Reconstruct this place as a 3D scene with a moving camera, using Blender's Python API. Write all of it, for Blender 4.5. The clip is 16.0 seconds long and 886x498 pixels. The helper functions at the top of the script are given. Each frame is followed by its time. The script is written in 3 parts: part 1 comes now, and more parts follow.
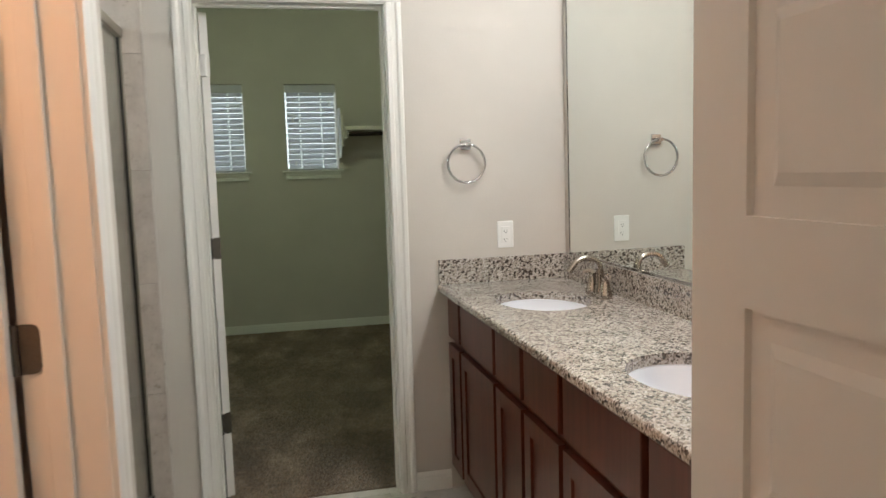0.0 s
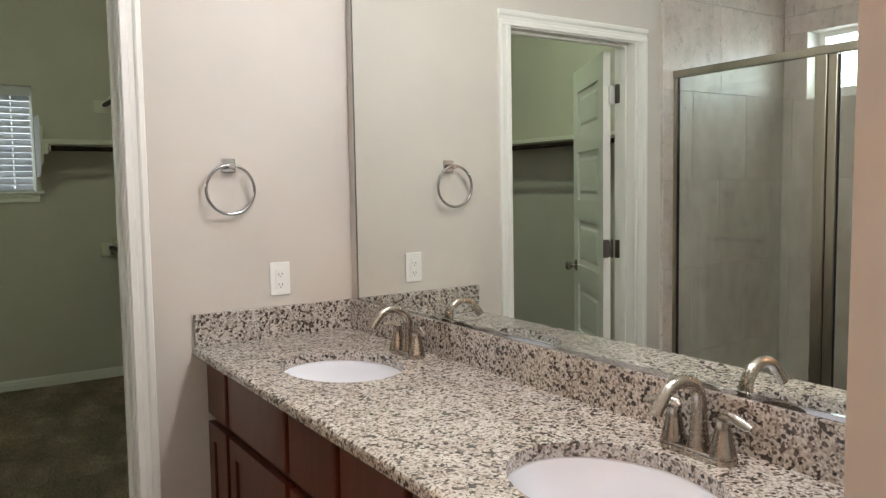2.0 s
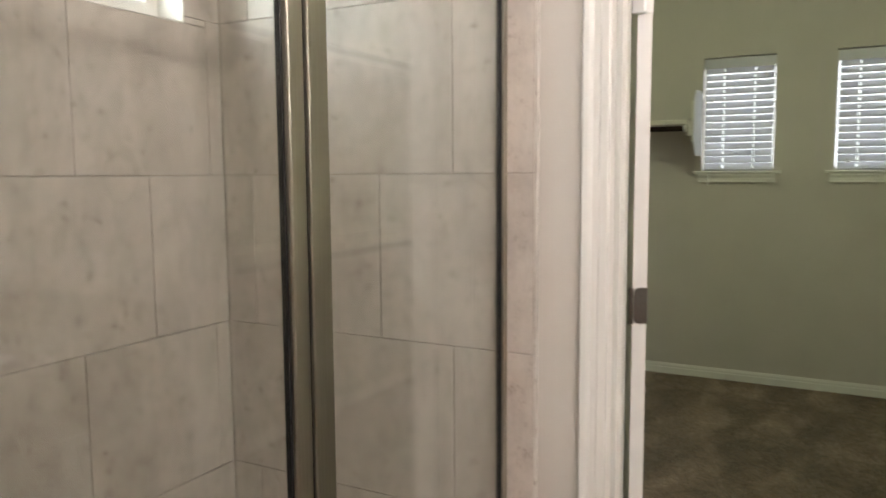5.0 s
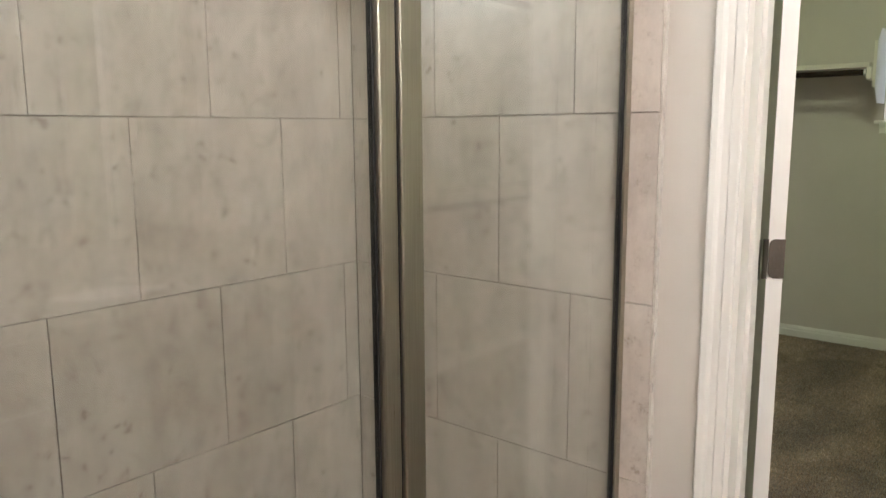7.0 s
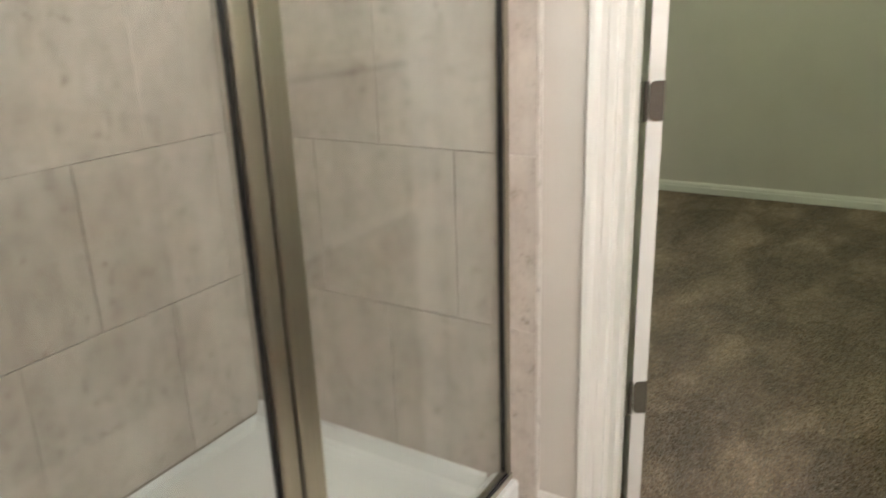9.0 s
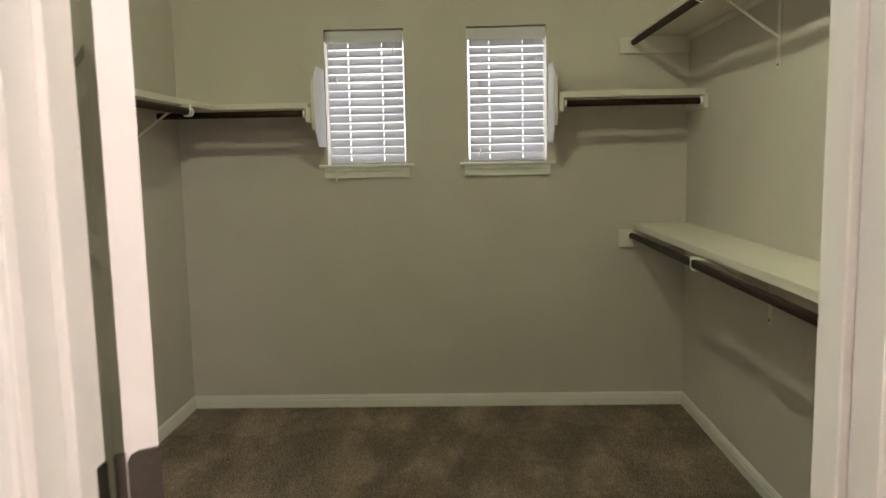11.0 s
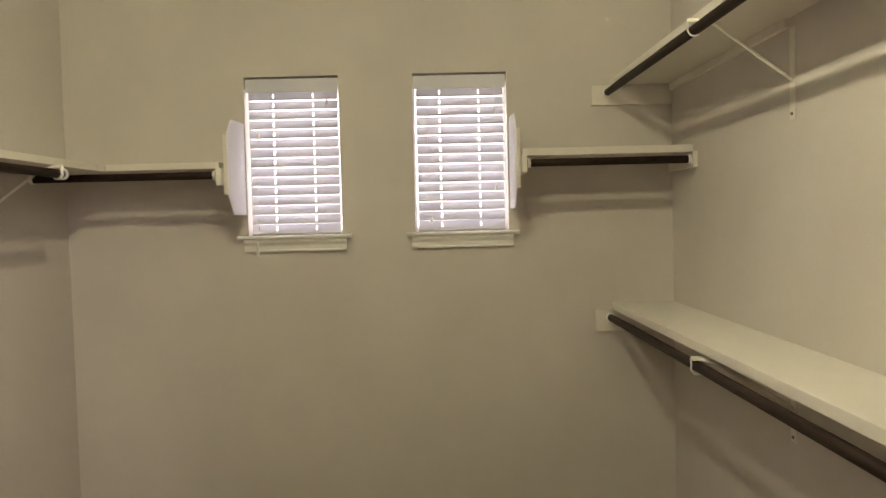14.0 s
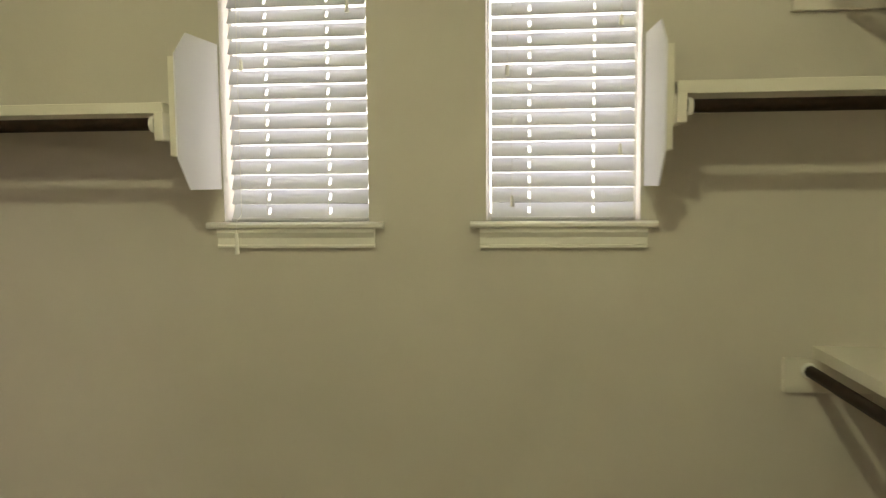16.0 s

-- Short exercise --
Your copy of the data should match it exactly, except that pictures are left out.

-- Final result --
Reconstruct this place as a 3D scene with a moving camera, using Blender's Python API. Write all of it, for Blender 4.5. The clip is 16.0 seconds long and 886x498 pixels. The helper functions at the top of the script are given. Each frame is followed by its time. The script is written in 3 parts: part 1 comes now, and more parts follow.
0.0 s
2.0 s
5.0 s
7.0 s
9.0 s
11.0 s
14.0 s
16.0 s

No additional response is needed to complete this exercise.